Jakarta Sejumlah negara sepakat menyumbangkan dana sebesar USD 300 miliar atau sekitar Rp.4,7 kuadriliun untuk membantu negara-negara miskin mengatasi dampak perubahan iklim, dengan negara-negara kaya sebagai penyalur terbesar. Hal itu menurut kesepakatan yang dibuat dalam konferensi iklim COP29 di Baku, Azerbaijan.
Melansir CNBC International, Senin (25/11/2024) kesepakatan baru tersebut dimaksudkan untuk menggantikan komitmen negara-negara maju sebelumnya dalam menyalurkan USD 100 miliar atau Rp.1,5 kuadriliun per tahun untuk pendanaan iklim negara-negara miskin pada tahun 2020.
Komitmen tersebut terpenuhi dua tahun kemudian di tahun 2022, dan berakhir pada tahun 2025.
Namun, kesepakatan baru menuai kritik di antara negara-negara berkembang.

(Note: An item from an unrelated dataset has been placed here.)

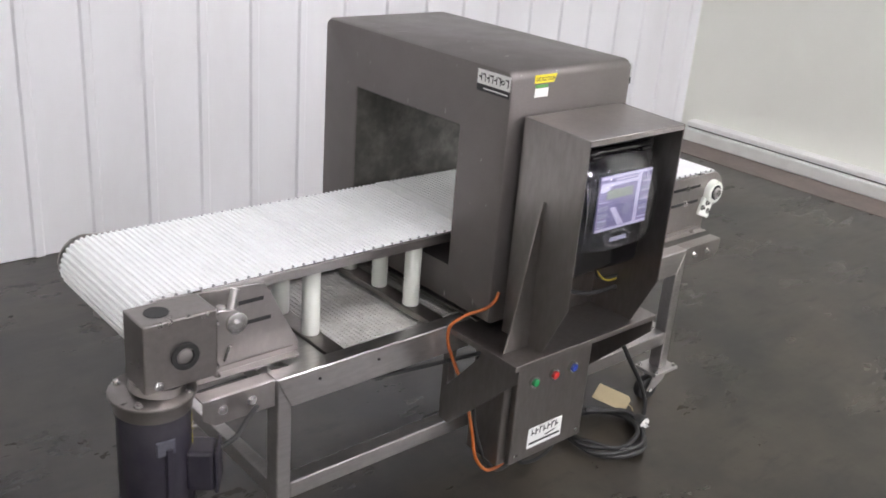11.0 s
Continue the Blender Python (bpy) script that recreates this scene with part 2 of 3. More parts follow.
def mesh_of(name, bm, mat, smooth=False):
    me = bpy.data.meshes.new(name)
    bm.to_mesh(me)
    bm.free()
    me.materials.append(mat)
    if smooth:
        me.polygons.foreach_set("use_smooth", [True] * len(me.polygons))
        me.set_sharp_from_angle(angle=radians(35))
    return me


def bevel(bm, width, segments=2, edges=None):
    bmesh.ops.bevel(bm, geom=list(edges if edges is not None else bm.edges), offset=width, segments=segments,
                    affect="EDGES", profile=0.5, clamp_overlap=True)
    return bm


def box(x0, x1, y0, y1, z0, z1, r=0.0, seg=2, bm=None):
    b = bmesh.new()
    bmesh.ops.create_cube(b, size=1.0)
    bmesh.ops.transform(b, verts=b.verts, matrix=Matrix.Translation(((x0 + x1) / 2, (y0 + y1) / 2, (z0 + z1) / 2))
                        @ Matrix.Diagonal((abs(x1 - x0), abs(y1 - y0), abs(z1 - z0), 1)))
    if r:
        bevel(b, r, seg)
    return join(bm, b)


def join(bm, b):
    if bm is None:
        return b
    me = bpy.data.meshes.new("tmp")
    b.to_mesh(me)
    b.free()
    bm.from_mesh(me)
    bpy.data.meshes.remove(me)
    return bm


def prism(outline, axis, a, b, r=0.0, bm=None):
    """Extrude an outline. axis 'y': outline in (x, z); 'x': in (y, z); 'z': in (x, y)."""
    q = bmesh.new()

    def at(p, d):
        return {"y": (p[0], d, p[1]), "x": (d, p[0], p[1]), "z": (p[0], p[1], d)}[axis]
    lo = [q.verts.new(at(p, a)) for p in outline]
    hi = [q.verts.new(at(p, b)) for p in outline]
    n = len(outline)
    q.faces.new(lo)
    q.faces.new(list(reversed(hi)))
    for i in range(n):
        q.faces.new((lo[i], hi[i], hi[(i + 1) % n], lo[(i + 1) % n]))
    bmesh.ops.recalc_face_normals(q, faces=q.faces)
    if r:
        bevel(q, r, 1)
    return join(bm, q)


def cyl(p0, p1, r0, r1=None, n=24, r=0.0, bm=None):
    """A closed cylinder or cone from p0 to p1, its rims rounded by r."""
    p0, p1 = Vector(p0), Vector(p1)
    q = bmesh.new()
    bmesh.ops.create_cone(q, cap_ends=True, segments=n, radius1=r0, radius2=r0 if r1 is None else r1, depth=(p1 - p0).length)
    if r:
        rims = [e for e in q.edges if abs(e.verts[0].co.z - e.verts[1].co.z) < 1e-6]
        bevel(q, r, 2, rims)
    turn = (p1 - p0).to_track_quat("Z", "Y").to_matrix().to_4x4()
    bmesh.ops.transform(q, verts=q.verts, matrix=Matrix.Translation((p0 + p1) / 2) @ turn)
    return join(bm, q)


def ring(centre, axis, ro, ri, depth, n=32, bm=None):
    """A flat ring round an axis."""
    q = bmesh.new()
    turn = Vector(axis).to_track_quat("Z", "Y").to_matrix().to_4x4()
    loops = []
    for rad, h in ((ri, -depth / 2), (ro, -depth / 2), (ro, depth / 2), (ri, depth / 2)):
        loops.append([q.verts.new((rad * math.cos(2 * math.pi * i / n), rad * math.sin(2 * math.pi * i / n), h)) for i in range(n)])
    for k in range(4):
        a, b = loops[k], loops[(k + 1) % 4]
        for i in range(n):
            q.faces.new((a[i], a[(i + 1) % n], b[(i + 1) % n], b[i]))
    bmesh.ops.recalc_face_normals(q, faces=q.faces)
    bmesh.ops.transform(q, verts=q.verts, matrix=Matrix.Translation(centre) @ turn)
    return join(bm, q)


def smooth_path(points, steps=8):
    """Catmull-Rom through the points."""
    pts = [Vector(p) for p in points]
    pts = [pts[0] * 2 - pts[1]] + pts + [pts[-1] * 2 - pts[-2]]
    out = []
    for i in range(1, len(pts) - 2):
        a, b, c, d = pts[i - 1:i + 3]
        for s in range(steps):
            t = s / steps
            out.append(0.5 * (2 * b + (c - a) * t + (2 * a - 5 * b + 4 * c - d) * t * t + (3 * b - a - 3 * c + d) * t ** 3))
    out.append(pts[-2])
    return out


def tube(points, radius, n=10, bm=None, steps=8):
    """A round tube along a smooth way."""
    way = smooth_path(points, steps)
    q = bmesh.new()
    rings = []
    side = None
    for i, p in enumerate(way):
        d = (way[min(i + 1, len(way) - 1)] - way[max(i - 1, 0)]).normalized()
        if side is None:
            side = d.orthogonal().normalized()
        side = (side - d * side.dot(d)).normalized()
        up = d.cross(side)
        rings.append([q.verts.new(p + radius * (math.cos(2 * math.pi * k / n) * side + math.sin(2 * math.pi * k / n) * up)) for k in range(n)])
    for a, b in zip(rings, rings[1:]):
        for k in range(n):
            q.faces.new((a[k], a[(k + 1) % n], b[(k + 1) % n], b[k]))
    q.faces.new(list(reversed(rings[0])))
    q.faces.new(rings[-1])
    bmesh.ops.recalc_face_normals(q, faces=q.faces)
    return join(bm, q)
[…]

Mereka menilai jumlah tersebut tidak mencukupi.
“Ini merupakan perjalanan yang sulit, tetapi kami telah menghasilkan kesepakatan,” kata kepala iklim Perserikatan Bangsa-Bangsa (PBB), Simon Steill setelah kesepakatan tersebut diputuskan.
“Kesepakatan ini akan menjaga pertumbuhan pesat energi bersih dan melindungi miliaran jiwa. Ini akan membantu semua negara untuk berbagi manfaat besar dari tindakan iklim yang berani: lebih banyak pekerjaan, pertumbuhan yang lebih kuat, energi yang lebih murah dan lebih bersih untuk semua,” ujarnya.
“Namun seperti polis asuransi lainnya, polis ini hanya berfungsi, jika premi dibayarkan penuh, dan tepat waktu,” jelas dia.
Dilaporkan, konferensi iklim COP29 di ibu kota Azerbaijan itu seharusnya selesai pada hari Jumat kemarin (22/11), namun mengalami perpanjangan waktu karena negosiator dari hampir 200 negara berjuang untuk mencapai konsensus mengenai rencana pendanaan iklim untuk dekade berikutnya.
KTT tersebut membahas inti perdebatan mengenai tanggung jawab finansial negara-negara industri, yang penggunaan bahan bakar fosilnya secara historis telah menyebabkan sebagian besar emisi gas rumah kaca.